Dostawy rakiet (czy raczej bomb szybujących z napędem rakietowym) GLDSB na Ukrainę zaliczyły kilkumiesięczne opóźnienie, co odbiło się na skuteczności tych efektorów w atakach na rosyjskie pozycje. Z racji na to, że są one naprowadzane za pomocą sygnału GPS, stały się one dość łatwym, do zakłócania przez rosyjskie systemy WRE, środkiem walki. Opóźnienie w dostawach spowodowało to, że Rosjanie po prostu lepiej się przygotowali na zwalczanie ukraińskich efektorów, naprowadzanych GPS-em. Tym samym, podobnie jak w przypadku pocisków artyleryjskich Excalibur, ich efektywność znacząco spadła. Coraz większa skuteczność środków zakłócania, połączona z małymi dostawami GLSDB, tym samym przełożyła się zapewne na opinię wypowiedzianą przez amerykańskiego podsekretarza obrony.

Jest to informacja bardzo zła dla Ukrainy, ponieważ wspomniany typ efektorów mógł być dobrym uzupełnieniem znacznie potężniejszych rakiet jak ATACMS, których w ostatnich miesiącach mieli naprawdę niewiele.

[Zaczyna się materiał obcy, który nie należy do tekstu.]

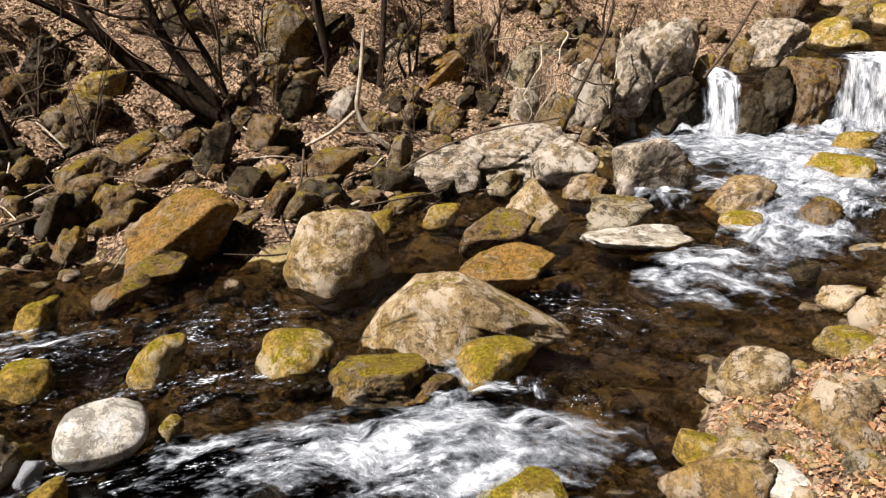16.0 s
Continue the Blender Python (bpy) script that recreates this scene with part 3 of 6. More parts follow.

Tym samym konieczne jest ich ulepszenie lub zarzucenie kupowania ich na potrzeby Ukrainy, a poszukanie czegoś o większej skuteczności. Dla producentów GLSDB w postaci Saaba oraz Boeinga informacja ta oznacza duży problem,w tym wizerunkowy. Wychodzi tutaj przewaga innych rozwiązań w zakresie naprowadzania efektorów np. na odbite światło lasera stosowane m.in. we francuskich bombach lotniczych AASM.

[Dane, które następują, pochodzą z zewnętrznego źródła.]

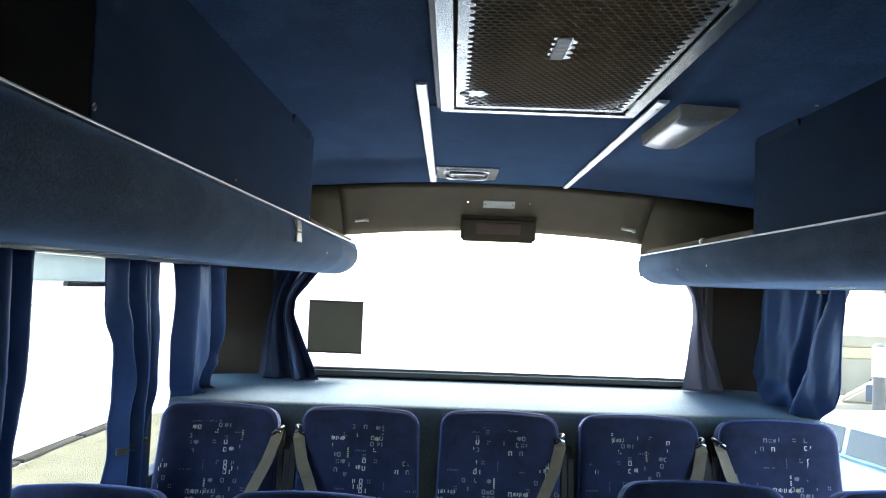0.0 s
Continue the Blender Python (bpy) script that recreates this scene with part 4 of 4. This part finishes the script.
TIED = "blue cloth curtain gathered and tied beside the window"
curtain("curtain", [(1.612, 2.49, 2.915, 1.105), (1.50, 2.50, 2.905, 1.10), (1.36, 2.575, 2.893, 1.095), (1.25, 2.605, 2.878, 1.095), (1.14, 2.580, 2.835, 1.095), (1.06, 2.590, 2.800, 1.095), (0.97, 2.565, 2.812, 1.095), (0.69, 2.54, 2.83, 1.095)], "y", -1,
        [(0.0, 0.0, 0.0, 0.02), (0.14, 0.10, -0.030, -0.03), (0.24, 0.26, 0.020, 0.02), (0.40, 0.40, -0.035, -0.04), (0.50, 0.52, 0.025, 0.03), (0.62, 0.60, -0.020, -0.02), (0.72, 0.72, 0.030, 0.03), (0.88, 0.86, -0.012, -0.03), (1.0, 1.0, 0.025, 0.02)],
        3, TIED, tie=1.06, far_hem=PALE_CURTAIN)
curtain("curtain", [(1.612, 1.76, 2.058, 1.10), (1.35, 1.77, 2.042, 1.10), (1.15, 1.78, 2.02, 1.10), (0.69, 1.76, 2.02, 1.10)], "y", -1, even(6, 0.03, 5), 5, TIED)
curtain("curtain", [(1.612, 2.99, 3.455, 1.045), (1.48, 3.005, 3.46, 1.04), (1.36, 2.995, 3.42, 1.04), (1.30, 3.0, 3.36, 1.04), (1.235, 3.01, 3.24, 1.045), (1.195, 3.02, 3.20, 1.05), (1.170, 3.03, 3.30, 1.05), (1.13, 3.03, 3.36, 1.055)], "y", -1,
        [(0.0, 0.0, 0.03, 0.03), (0.10, 0.14, -0.020, -0.02), (0.30, 0.30, -0.030, -0.035), (0.38, 0.42, 0.020, 0.02), (0.46, 0.58, 0.015, 0.01), (0.58, 0.70, -0.030, -0.045), (0.64, 0.78, 0.0, 0.01), (0.80, 0.90, -0.020, -0.01), (1.0, 1.0, 0.02, 0.02)],
        7, "blue cloth curtain hanging down to the rear shelf")
curtain("curtain", [(1.630, 2.875, 3.43, 1.075), (1.46, 2.878, 3.435, 1.07), (1.36, 2.870, 3.455, 1.065), (1.29, 2.872, 3.455, 1.065), (1.255, 2.885, 3.42, 1.065), (1.225, 2.93, 3.36, 1.065), (1.18, 3.00, 3.28, 1.06)], "y", 1,
        [(0.0, 0.0, 0.020, 0.015), (0.04, 0.36, -0.005, -0.030), (0.08, 0.39, 0.046, 0.044), (0.26, 0.46, 0.046, 0.044), (0.29, 0.49, 0.020, 0.02), (0.32, 0.52, 0.046, 0.044), (0.44, 0.58, 0.046, 0.04), (0.50, 0.62, 0.020, 0.0), (0.80, 0.88, -0.044, -0.046), (0.83, 0.90, 0.010, 0.0), (0.90, 0.95, -0.004, -0.004), (1.0, 1.0, 0.020, 0.01)],
        11, "blue cloth curtain gathered low and tucked behind the seat")
curtain("curtain", [(1.611, -0.83, -0.672, 3.43), (1.56, -0.85, -0.712, 3.43), (1.49, -0.855, -0.758, 3.43), (1.45, -0.862, -0.760, 3.43), (1.385, -0.875, -0.738, 3.43), (1.30, -0.882, -0.702, 3.425), (1.195, -0.89, -0.652, 3.42)], "x", 1,
        [(0.0, 0.0, 0.02, 0.02), (0.35, 0.12, -0.01, -0.020), (0.55, 0.55, 0.010, 0.012), (0.70, 0.66, -0.025, -0.035), (0.82, 0.80, 0.010, 0.02), (1.0, 1.0, -0.010, -0.01)],
        13, "dark blue curtain drawn back at the rear window", DARK_CURTAIN)
curtain("curtain", [(1.626, 0.752, 0.830, 3.43), (1.56, 0.780, 0.832, 3.43), (1.50, 0.788, 0.838, 3.43), (1.42, 0.780, 0.856, 3.43), (1.28, 0.763, 0.898, 3.43), (1.214, 0.750, 0.916, 3.42)], "x", 1,
        [(0.0, 0.0, 0.005, 0.0), (0.06, 0.40, -0.012, -0.014), (0.16, 0.62, 0.012, -0.004), (0.26, 0.84, -0.006, -0.016), (0.36, 0.97, 0.024, 0.02), (1.0, 1.0, 0.026, 0.025)],
        17, "lavender-grey curtain drawn back at the rear window", PALE_CURTAIN)
# unseen drawn curtains over the forward windows, added to block light from there
for s in (-1, 1):
    for y0, y1 in ((-3.75, -2.45), (-2.4, -1.1), (-1.05, 0.6), (0.62, 1.62 if s > 0 else 1.74)):
        curtain("curtain", [(1.60, y0, y1, 1.10), (1.2, y0, y1, 1.10), (0.72, y0, y1, 1.10)], "y", s, even(18, 0.016, int(20 + s + y0 * 10)), 31, "unseen blue curtain added across a forward window to block its light", DARK_CURTAIN)

# ---- outside ----
bm = bmesh.new()
bmesh.ops.create_grid(bm, x_segments=2, y_segments=2, size=1500.0)
bmesh.ops.translate(bm, verts=bm.verts, vec=(0, 0, GROUND))
structure("ground", bm, CONCRETE, "pale sunlit concrete yard round the coach", "ground")
bm = bmesh.new()
rings = []
for j in range(61):
    y = -20 + 36.5 * j / 60
    rings.append([bm.verts.new((x, y, GROUND + 0.03 + h + 0.05 * noise.noise((x * 2, y * 0.9, 4.0)))) for x, h in ((-6.3, 0.0), (-5.6, 0.08), (-4.6, 0.10), (-3.4, 0.07), (-2.6, -0.04))])
for a, b in zip(rings, rings[1:]):
    for i in range(4):
        bm.faces.new((a[i], a[i + 1], b[i + 1], b[i]))
structure("verge", bm, VERGE, "dry yellow-green grass verge beside the coach", "grass", True)
bm = bmesh.new()
rings = []
for j in range(41):
    y = -30 + 52 * j / 40
    rings.append([bm.verts.new((x + 0.35 * noise.noise((y * 0.6, x, 2.0)) * (x < 3), y, GROUND + 0.012 + 0.02 * noise.noise((x, y * 0.7, 6.0)))) for x in (2.6, 3.4, 6.0, 9.0, 13.0, 18.0)])
for a, b in zip(rings, rings[1:]):
    for i in range(5):
        bm.faces.new((a[i], a[i + 1], b[i + 1], b[i]))
structure("gravel", bm, GRAVEL, "brown trodden gravel over the yard beside the coach", "ground", True)
# low bank of dry earth before the lorry
bm = bmesh.new()
rings = []
for j in range(25):
    v = j / 24
    y = 17.2 + 3.2 * v
    rings.append([bm.verts.new((6.5 + 11.0 * i / 60, y, GROUND - 0.03 + math.sin(math.pi * v) * (0.72 + 0.40 * noise.noise((i * 0.16, j * 0.25, 8.0)) + 0.12 * noise.noise((i * 0.7, j * 0.8, 3.0))))) for i in range(61)])
for a, b in zip(rings, rings[1:]):
    for i in range(60):
        bm.faces.new((a[i], a[i + 1], b[i + 1], b[i]))
structure("earth_bank", bm, EARTH, "low uneven bank of dry brown earth across the yard", "ground", True)
kerb = thing("kerb", (-6.42, -2, GROUND), "dark stone kerb along the grass verge", "kerb", kind="structure")
for k in range(19):
    part("kerb_stone", boxed(-0.1, 0.1, -19.9 + 2 * k, -18.01 + 2 * k, 0.0, 0.065, bevel=0.015), KERB, kerb)
wall = thing("garden_wall", (-6.75, -2, GROUND), "white rendered boundary wall with a coping", "wall")
part("wall_face", boxed(-0.1, 0.1, -20, 18.5, 0, 2.3), RENDERED, wall)
part("coping", boxed(-0.15, 0.15, -20, 18.5, 2.3, 2.38, bevel=0.02), RENDERED, wall)


def car(place, turn, paint, label):
    """A parked saloon: body, glasshouse, panes, wheels."""
    ob = thing("car", place, label, "car", "parked cars", turn=turn)
    prof = [(-2.1, 0.28), (-2.12, 0.6), (-2.0, 0.82), (-1.0, 0.95), (1.2, 0.98), (2.0, 0.9), (2.1, 0.6), (2.08, 0.28)]
    bm = bmesh.new()
    rings = [[bm.verts.new((x, y * (1 - 0.05 * (abs(x) > 0.8)), z)) for y, z in prof] for x in (-0.86, -0.8, 0.8, 0.86)]
    for a, b in zip(rings, rings[1:]):
        for i in range(8):
            bm.faces.new((a[i], a[(i + 1) % 8], b[(i + 1) % 8], b[i]))
    bm.faces.new(rings[0])
    bm.faces.new(rings[-1])
    bmesh.ops.bevel(bm, geom=list(bm.edges), offset=0.03, segments=2, affect="EDGES")
    body = part("body", bm, paint, ob, smooth=True)
    prof = [(-1.0, 0.94), (-0.35, 1.42), (0.9, 1.45), (1.6, 0.97)]
    bm = bmesh.new()
    rings = [[bm.verts.new((x * (1 if z < 1.2 else 0.86), y, z)) for y, z in prof] for x in (-0.76, 0.76)]
    for i in range(4):
        bm.faces.new((rings[0][i], rings[0][(i + 1) % 4], rings[1][(i + 1) % 4], rings[1][i]))
    bm.faces.new(rings[0])
    bm.faces.new(rings[1])
    bmesh.ops.bevel(bm, geom=list(bm.edges), offset=0.04, segments=2, affect="EDGES")
    cabin = part("cabin", bm, paint, ob, smooth=True)
    for sx in (-1, 1):
        for y0, y1 in ((-0.62, 0.2), (0.28, 1.15)):
            m = Matrix.Rotation(radians(-13 * sx), 4, "Y")
            bm = boxed(-0.01, 0.01, y0, y1, 0.02, 0.34, bevel=0.008)
            bm.transform(Matrix.Translation((sx * 0.752, 0, 1.0)) @ m)
            part("side_window", bm, CAR_GLASS, cabin)
    bm = boxed(-0.6, 0.6, -0.01, 0.01, 0.04, 0.72, bevel=0.008)
    bm.transform(Matrix.Translation((0, -1.0, 0.94)) @ Matrix.Rotation(radians(-53), 4, "X"))
    part("windscreen", bm, CAR_GLASS, cabin)
    for sx in (-1, 1):
        part("headlight", boxed(sx * 0.6 - 0.16, sx * 0.6 + 0.16, -2.12, -2.02, 0.6, 0.74, bevel=0.02), CHROME, body)
        for y in (-1.3, 1.3):
            wheel = part("wheel", rod(bmesh.new(), (sx * 0.66, y, 0.31), (sx * 0.87, y, 0.31), 0.31, 24), RUBBER, ob)
            part("rim", rod(bmesh.new(), (sx * 0.868, y, 0.31), (sx * 0.885, y, 0.31), 0.19, 18), CHROME, wheel)
    return ob


car((5.4, 10.0, GROUND), 12, PAINT_BLUE, "pale blue parked car on the concrete yard")
car((9.0, 15.5, GROUND), 60, PAINT_CREAM, "cream parked car on the concrete yard")
car((12.0, 16.0, GROUND), 75, PAINT_GREY, "grey parked car on the concrete yard")

# cream box lorry with a yellow upper band
lorry = thing("lorry", (11.4, 22.0, GROUND), "cream box lorry with yellow upper band parked outside", "lorry")
part("box_body", boxed(-2.1, 2.1, -1.1, 5.0, 0.55, 1.45, bevel=0.03), PAINT_CREAM, lorry)
part("yellow_band", boxed(-2.12, 2.12, -1.12, 5.02, 1.45, 1.72, bevel=0.02), PAINT_YELLOW, lorry, "yellow band")
part("roof_cap", boxed(-2.0, 1.6, -1.0, 4.9, 1.72, 2.05, bevel=0.05), PAINT_CREAM, lorry)
for x in (-2.0, -0.6, 0.8, 2.0):
    part("rib", boxed(x - 0.04, x + 0.04, -1.13, -1.10, 0.58, 1.42, bevel=0.006), PAINT_GREY, lorry)
part("bumper", boxed(-2.1, 2.1, -1.18, -1.1, 0.42, 0.54, bevel=0.02), PAINT_YELLOW, lorry)
for x in (-1.6, 1.6):
    for y in (0.0, 3.6):
        part("wheel", rod(bmesh.new(), (x - 0.14, y, 0.42), (x + 0.14, y, 0.42), 0.42, 20), RUBBER, lorry)

post = thing("lamp_post", (7.12, 14.0, GROUND), "grey steel post with a white head beside the yard", "post")
part("shaft", rod(bmesh.new(), (0, 0, 0), (0, 0, 1.62), 0.105, 20, 0.1), PAINT_GREY, post)
part("head", rod(bmesh.new(), (0, 0, 1.62), (0, 0, 2.12), 0.12, 20, 0.11), RENDERED, post, "white post head")
part("cap", rod(bmesh.new(), (0, 0, 2.12), (0, 0, 2.17), 0.12, 20, 0.06), PAINT_GREY, post)

# low pale slabs across the yard
for k in range(3):
    ob = thing("concrete_slab", (0.5 + 1.25 * k, 35 - 0.6 * k, GROUND), "low pale concrete slab lying on the yard", "slab", "concrete slabs")
    part("slab", boxed(-0.58, 0.58, -0.9, 0.9, 0, 0.05, bevel=0.015), CONCRETE, ob)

GLSDB (Ground-Launched Small Diameter Bomb) to amunicja precyzyjnego rażenia o napędzie rakietowym stworzona we współpracy firm Boeing i Saab. Powstaje z połączenia sekcji napędowej wycofywanych z użycia niekierowanych pocisków rakietowych kalibru 227 mm (używanych m.in. przez systemy M142 HIMARS i M270 MLRS) z bombą szybującą GBU-39, stosowaną zamiast „tradycyjnej” głowicy bojowej. Po wystrzeleniu i zużyciu paliwa bomba odłącza się, pokonując resztę drogi do celu lotem ślizgowym. To nadało tej amunicji zasięg rażenia ok. 150 km. Dzięki naprowadzaniu satelitarnym (GPS) oraz wyposażeniu w system nawigacji bezwładnościowej GLSDB może precyzyjne razić wskazany cel znacznie dalej od standardowych pocisków rakietowych GMLRS kalibru 227 mm, które dysponują zasięgiem ok. 80 km. Masa kompletnej bomby szybującej GLSDB wynosi ok. 130 kg, czyli o 40 kg więcej, niż waży głowica bojowa GMLRS, którymi zwykle strzelają M142 HIMARS i M270 MLRS.